Я стал шарить по карманам в поисках чего-нибудь съестного. Но там нашлись лишь две кредитки по пять фунтов и пилка для ногтей — и то и другое, вряд ли, могло мне сейчас пригодиться. «Ничего не поделаешь», — решил я, — «придется продолжать водную процедуру на голодный желудок…».
Все так же тихонько гребя, я стал прикидывать, что происходит сейчас на борту. Соседи по каюте вряд ли хватятся моего отсутствия. Значит, только в девять, когда стюард постучит в дверь, приглашая к завтраку, они могут заметить, что меня нет. Если не заметят, — моя песенка спета.

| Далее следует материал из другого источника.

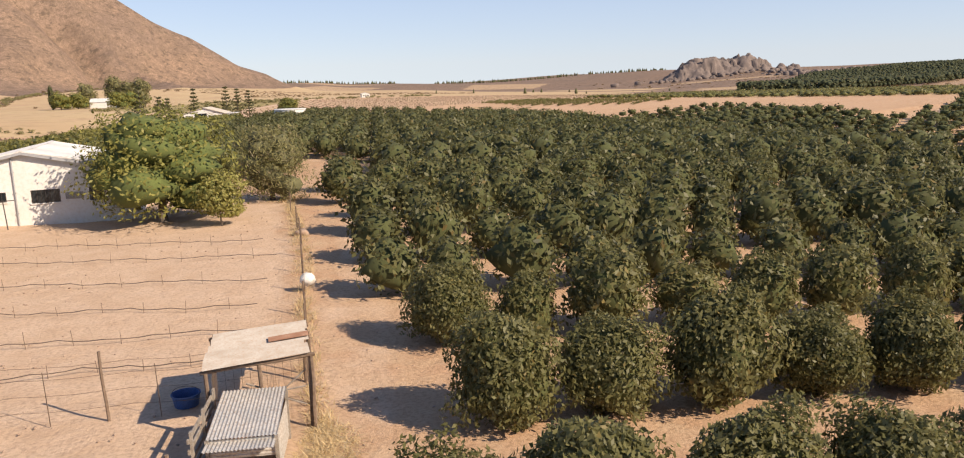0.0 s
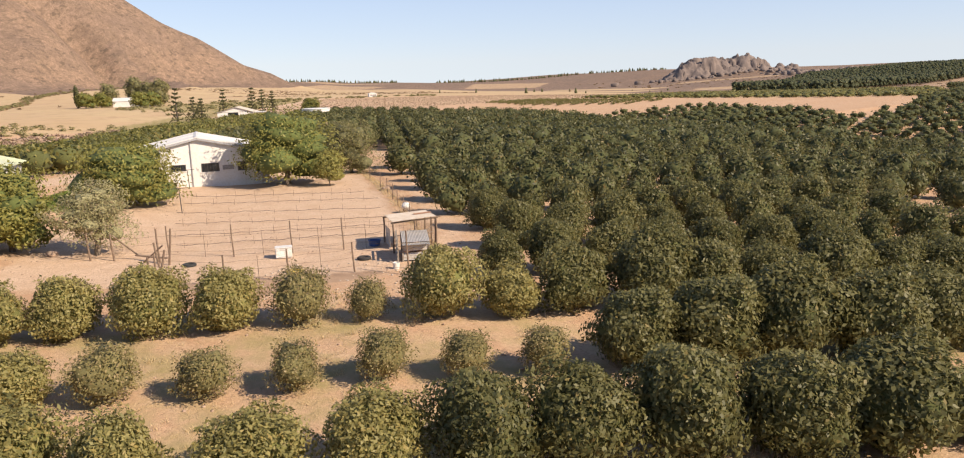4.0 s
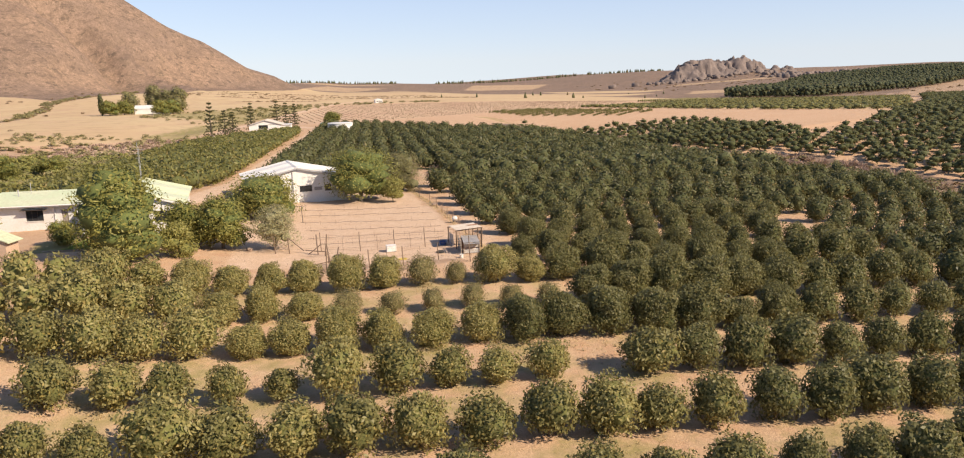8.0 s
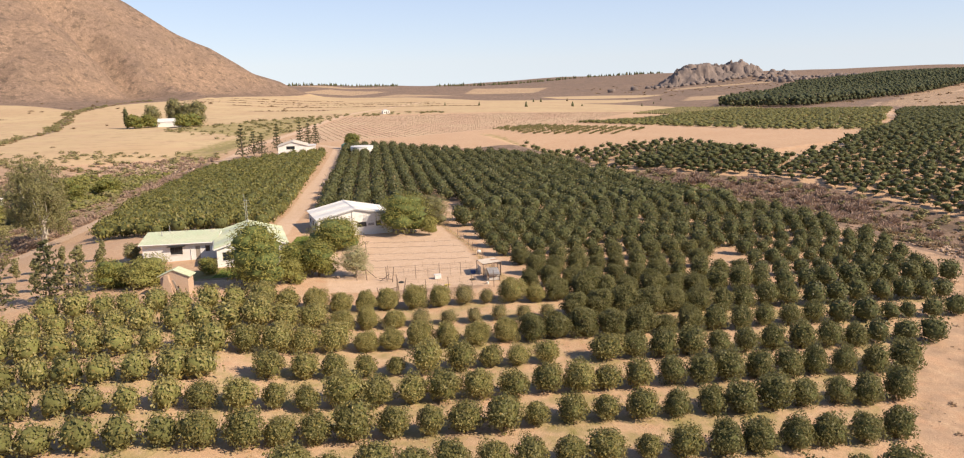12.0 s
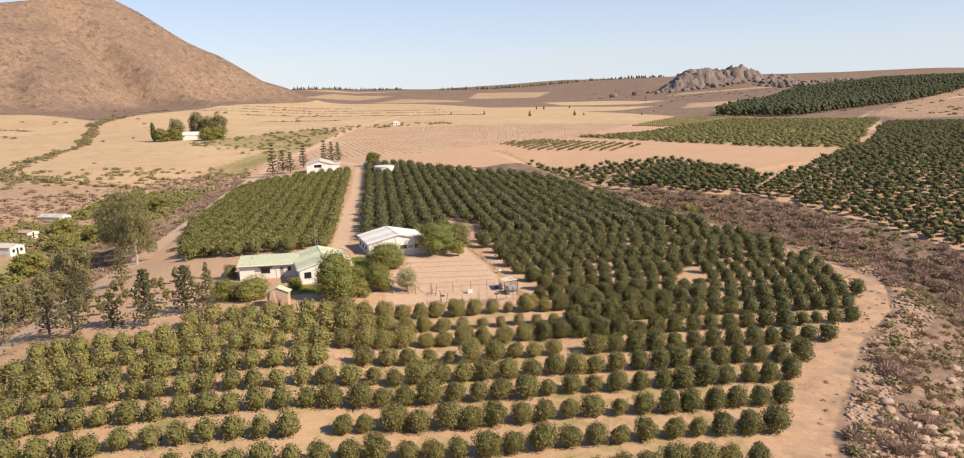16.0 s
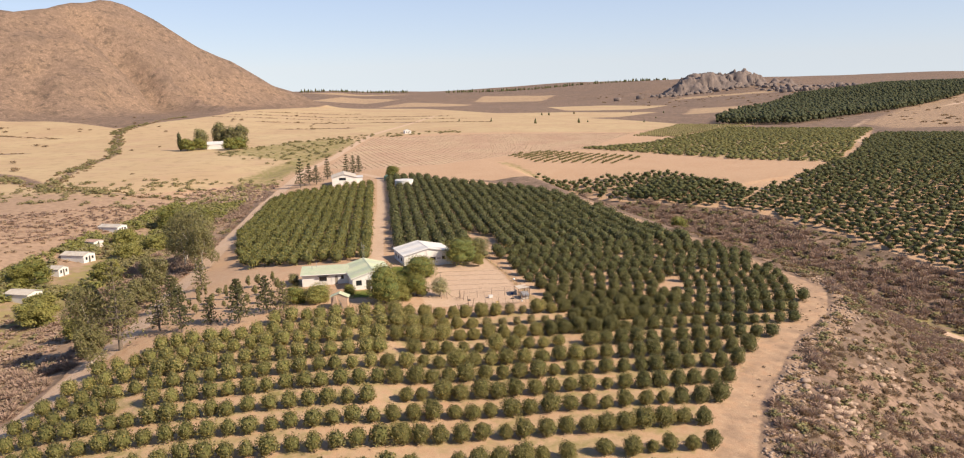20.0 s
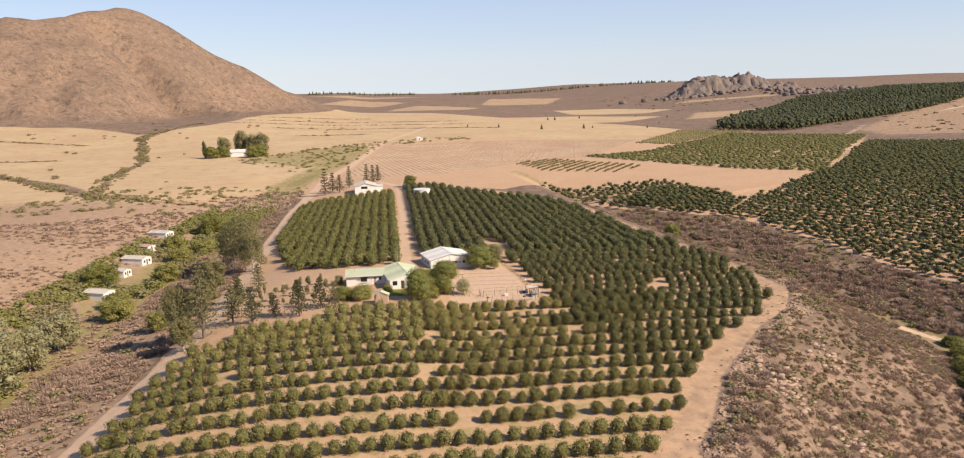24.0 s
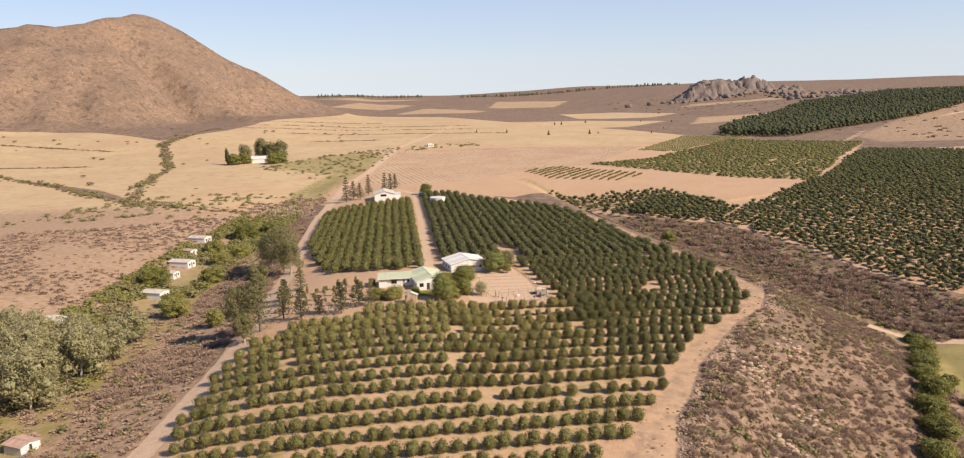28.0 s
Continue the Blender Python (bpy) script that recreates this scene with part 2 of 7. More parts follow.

Чтобы отвлечься от грустных мыслей, я стал думать о насущных делах — неоплаченных счетах, сделанных заказах. Должно быть, а рассуждал вслух, потому что услышал голоса. Хорошо помню, что я стал твердить: «Умереть надо достойно, без истерик, без глупых сцен».
Немного позже в мою голову закралась мысль об акулах. Это уже было действительно неприятно. Я стал двигать руками быстрее. Мне вспомнился рассказ одного школьного приятеля. Ему пришлось однажды плыть около четырех часов, борясь с волнами, и он спасся только благодаря своему упрямству. Надо сказать, по характеру я тоже не самый сговорчивый человек, а коль скоро мне втемяшилось в голову остаться жить, я решил, что буду сопротивляться, пока хватит сил.
Ровно в полдень (по моим часам) примерно в миле от себя я увидел пароход. Он на всех парах шел мимо. Я начал махать рукой и кричать изо всех сил. Но это было равносильно тому, как если бы я «голосовал» междугородному автобусу, находясь от него за две улицы.
Я не воспринял это как катастрофу: пароходы я не принимал в расчет, ожидая, что меня будут искать с воздуха. Кроме того, появление судна было добрым знаком — значит, я по-прежнему нахожусь на оживленной магистрали…
К двум часам дня я начал ощущать усталость. Только тут я обратил внимание, что плыву в туфлях. Подумав, я решил остаться в них — какой смысл раздеваться? Эта фраза сложилась у меня в голове, словно припев песенки, которую я стал напевать в такт движениям. «Какой смысл раздеваться?» — мурлыкал я. Но силы явно уменьшались. Тогда я стал стыдить себя: «Как тебе не стыдно распускать нюни? Ты ведь поднимал мешки с цементом! Ты же здоровый парень, Уилли!». Это подействовало … но ненадолго.